▸ EXERCISE AIM
All the data should be repeated exactly. Any image in it is left out.

▸ DATASET

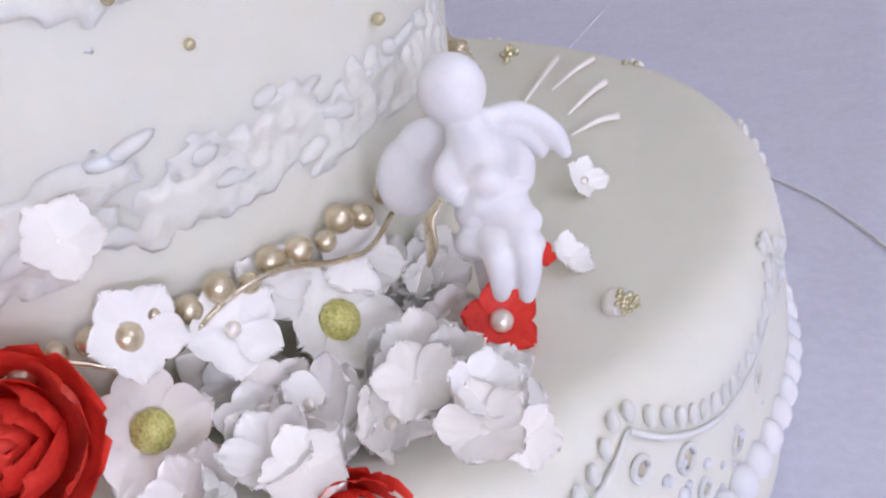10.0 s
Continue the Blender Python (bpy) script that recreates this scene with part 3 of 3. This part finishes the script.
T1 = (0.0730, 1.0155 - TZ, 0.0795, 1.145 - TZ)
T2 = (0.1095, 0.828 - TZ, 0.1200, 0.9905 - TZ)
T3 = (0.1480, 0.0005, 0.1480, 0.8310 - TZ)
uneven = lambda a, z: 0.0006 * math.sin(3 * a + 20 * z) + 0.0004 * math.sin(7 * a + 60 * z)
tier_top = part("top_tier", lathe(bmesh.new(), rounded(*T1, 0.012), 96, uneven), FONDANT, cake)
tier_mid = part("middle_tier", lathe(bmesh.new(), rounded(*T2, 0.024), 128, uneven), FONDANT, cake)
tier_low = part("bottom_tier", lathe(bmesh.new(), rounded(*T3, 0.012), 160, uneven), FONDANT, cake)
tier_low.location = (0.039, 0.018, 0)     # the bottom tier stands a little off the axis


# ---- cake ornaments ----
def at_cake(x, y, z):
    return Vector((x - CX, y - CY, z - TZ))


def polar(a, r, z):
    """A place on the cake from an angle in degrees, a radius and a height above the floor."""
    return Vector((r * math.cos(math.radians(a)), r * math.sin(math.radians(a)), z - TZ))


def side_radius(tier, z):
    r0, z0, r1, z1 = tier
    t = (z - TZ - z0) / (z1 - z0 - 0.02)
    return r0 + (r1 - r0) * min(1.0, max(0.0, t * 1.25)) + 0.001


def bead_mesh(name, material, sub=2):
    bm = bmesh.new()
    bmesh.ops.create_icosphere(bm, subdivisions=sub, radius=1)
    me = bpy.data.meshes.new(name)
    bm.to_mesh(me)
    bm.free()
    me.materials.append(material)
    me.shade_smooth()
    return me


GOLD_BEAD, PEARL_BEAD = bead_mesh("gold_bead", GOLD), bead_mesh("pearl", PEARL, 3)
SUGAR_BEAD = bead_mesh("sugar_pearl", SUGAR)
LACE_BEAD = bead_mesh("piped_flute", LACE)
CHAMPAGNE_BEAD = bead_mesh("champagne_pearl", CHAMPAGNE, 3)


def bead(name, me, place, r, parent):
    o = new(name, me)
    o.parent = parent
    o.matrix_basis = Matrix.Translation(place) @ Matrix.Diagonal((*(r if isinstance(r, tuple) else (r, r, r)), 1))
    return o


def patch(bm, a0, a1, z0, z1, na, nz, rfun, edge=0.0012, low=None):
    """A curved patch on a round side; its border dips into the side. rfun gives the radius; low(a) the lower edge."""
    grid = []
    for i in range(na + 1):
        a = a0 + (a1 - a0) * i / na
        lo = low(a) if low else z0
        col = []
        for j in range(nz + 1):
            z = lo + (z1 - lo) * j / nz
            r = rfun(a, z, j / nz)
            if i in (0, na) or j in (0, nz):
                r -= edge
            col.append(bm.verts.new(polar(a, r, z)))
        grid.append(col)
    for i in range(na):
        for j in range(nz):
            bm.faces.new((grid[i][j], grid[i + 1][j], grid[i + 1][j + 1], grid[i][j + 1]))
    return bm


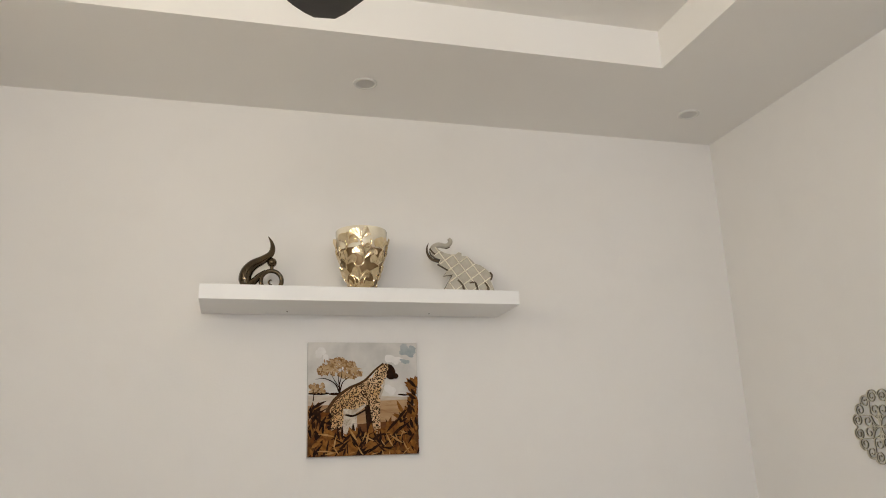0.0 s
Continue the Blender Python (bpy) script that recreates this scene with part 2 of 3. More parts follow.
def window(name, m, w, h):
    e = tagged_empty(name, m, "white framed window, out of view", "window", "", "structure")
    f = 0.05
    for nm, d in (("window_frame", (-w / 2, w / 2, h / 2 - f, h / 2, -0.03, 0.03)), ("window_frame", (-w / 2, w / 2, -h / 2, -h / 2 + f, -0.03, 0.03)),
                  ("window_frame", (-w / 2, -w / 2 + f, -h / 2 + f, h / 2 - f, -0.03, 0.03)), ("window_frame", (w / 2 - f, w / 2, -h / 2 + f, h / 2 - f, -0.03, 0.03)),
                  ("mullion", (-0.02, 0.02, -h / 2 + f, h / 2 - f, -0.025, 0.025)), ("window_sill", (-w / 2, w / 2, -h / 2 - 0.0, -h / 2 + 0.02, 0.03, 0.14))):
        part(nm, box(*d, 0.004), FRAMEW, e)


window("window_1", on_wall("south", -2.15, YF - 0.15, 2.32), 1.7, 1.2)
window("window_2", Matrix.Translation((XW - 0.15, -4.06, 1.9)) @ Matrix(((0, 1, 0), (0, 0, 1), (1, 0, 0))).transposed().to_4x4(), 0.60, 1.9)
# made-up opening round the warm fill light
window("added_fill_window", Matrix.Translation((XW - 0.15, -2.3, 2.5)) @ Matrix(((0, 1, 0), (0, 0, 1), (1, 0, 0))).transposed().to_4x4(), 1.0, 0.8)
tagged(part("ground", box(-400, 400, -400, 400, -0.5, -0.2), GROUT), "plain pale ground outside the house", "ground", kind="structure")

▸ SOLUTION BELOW
10.0 s
Continue the Blender Python (bpy) script that recreates this scene with part 3 of 3. This part finishes the script.
T1 = (0.0730, 1.0155 - TZ, 0.0795, 1.145 - TZ)
T2 = (0.1095, 0.828 - TZ, 0.1200, 0.9905 - TZ)
T3 = (0.1480, 0.0005, 0.1480, 0.8310 - TZ)
uneven = lambda a, z: 0.0006 * math.sin(3 * a + 20 * z) + 0.0004 * math.sin(7 * a + 60 * z)
tier_top = part("top_tier", lathe(bmesh.new(), rounded(*T1, 0.012), 96, uneven), FONDANT, cake)
tier_mid = part("middle_tier", lathe(bmesh.new(), rounded(*T2, 0.024), 128, uneven), FONDANT, cake)
tier_low = part("bottom_tier", lathe(bmesh.new(), rounded(*T3, 0.012), 160, uneven), FONDANT, cake)
tier_low.location = (0.039, 0.018, 0)     # the bottom tier stands a little off the axis


# ---- cake ornaments ----
def at_cake(x, y, z):
    return Vector((x - CX, y - CY, z - TZ))


def polar(a, r, z):
    """A place on the cake from an angle in degrees, a radius and a height above the floor."""
    return Vector((r * math.cos(math.radians(a)), r * math.sin(math.radians(a)), z - TZ))


def side_radius(tier, z):
    r0, z0, r1, z1 = tier
    t = (z - TZ - z0) / (z1 - z0 - 0.02)
    return r0 + (r1 - r0) * min(1.0, max(0.0, t * 1.25)) + 0.001


def bead_mesh(name, material, sub=2):
    bm = bmesh.new()
    bmesh.ops.create_icosphere(bm, subdivisions=sub, radius=1)
    me = bpy.data.meshes.new(name)
    bm.to_mesh(me)
    bm.free()
    me.materials.append(material)
    me.shade_smooth()
    return me


GOLD_BEAD, PEARL_BEAD = bead_mesh("gold_bead", GOLD), bead_mesh("pearl", PEARL, 3)
SUGAR_BEAD = bead_mesh("sugar_pearl", SUGAR)
LACE_BEAD = bead_mesh("piped_flute", LACE)
CHAMPAGNE_BEAD = bead_mesh("champagne_pearl", CHAMPAGNE, 3)


def bead(name, me, place, r, parent):
    o = new(name, me)
    o.parent = parent
    o.matrix_basis = Matrix.Translation(place) @ Matrix.Diagonal((*(r if isinstance(r, tuple) else (r, r, r)), 1))
    return o


def patch(bm, a0, a1, z0, z1, na, nz, rfun, edge=0.0012, low=None):
    """A curved patch on a round side; its border dips into the side. rfun gives the radius; low(a) the lower edge."""
    grid = []
    for i in range(na + 1):
        a = a0 + (a1 - a0) * i / na
        lo = low(a) if low else z0
        col = []
        for j in range(nz + 1):
            z = lo + (z1 - lo) * j / nz
            r = rfun(a, z, j / nz)
            if i in (0, na) or j in (0, nz):
                r -= edge
            col.append(bm.verts.new(polar(a, r, z)))
        grid.append(col)
    for i in range(na):
        for j in range(nz):
            bm.faces.new((grid[i][j], grid[i + 1][j], grid[i + 1][j + 1], grid[i][j + 1]))
    return bm


0.0 s
Continue the Blender Python (bpy) script that recreates this scene with part 2 of 3. More parts follow.
def window(name, m, w, h):
    e = tagged_empty(name, m, "white framed window, out of view", "window", "", "structure")
    f = 0.05
    for nm, d in (("window_frame", (-w / 2, w / 2, h / 2 - f, h / 2, -0.03, 0.03)), ("window_frame", (-w / 2, w / 2, -h / 2, -h / 2 + f, -0.03, 0.03)),
                  ("window_frame", (-w / 2, -w / 2 + f, -h / 2 + f, h / 2 - f, -0.03, 0.03)), ("window_frame", (w / 2 - f, w / 2, -h / 2 + f, h / 2 - f, -0.03, 0.03)),
                  ("mullion", (-0.02, 0.02, -h / 2 + f, h / 2 - f, -0.025, 0.025)), ("window_sill", (-w / 2, w / 2, -h / 2 - 0.0, -h / 2 + 0.02, 0.03, 0.14))):
        part(nm, box(*d, 0.004), FRAMEW, e)


window("window_1", on_wall("south", -2.15, YF - 0.15, 2.32), 1.7, 1.2)
window("window_2", Matrix.Translation((XW - 0.15, -4.06, 1.9)) @ Matrix(((0, 1, 0), (0, 0, 1), (1, 0, 0))).transposed().to_4x4(), 0.60, 1.9)
# made-up opening round the warm fill light
window("added_fill_window", Matrix.Translation((XW - 0.15, -2.3, 2.5)) @ Matrix(((0, 1, 0), (0, 0, 1), (1, 0, 0))).transposed().to_4x4(), 1.0, 0.8)
tagged(part("ground", box(-400, 400, -400, 400, -0.5, -0.2), GROUT), "plain pale ground outside the house", "ground", kind="structure")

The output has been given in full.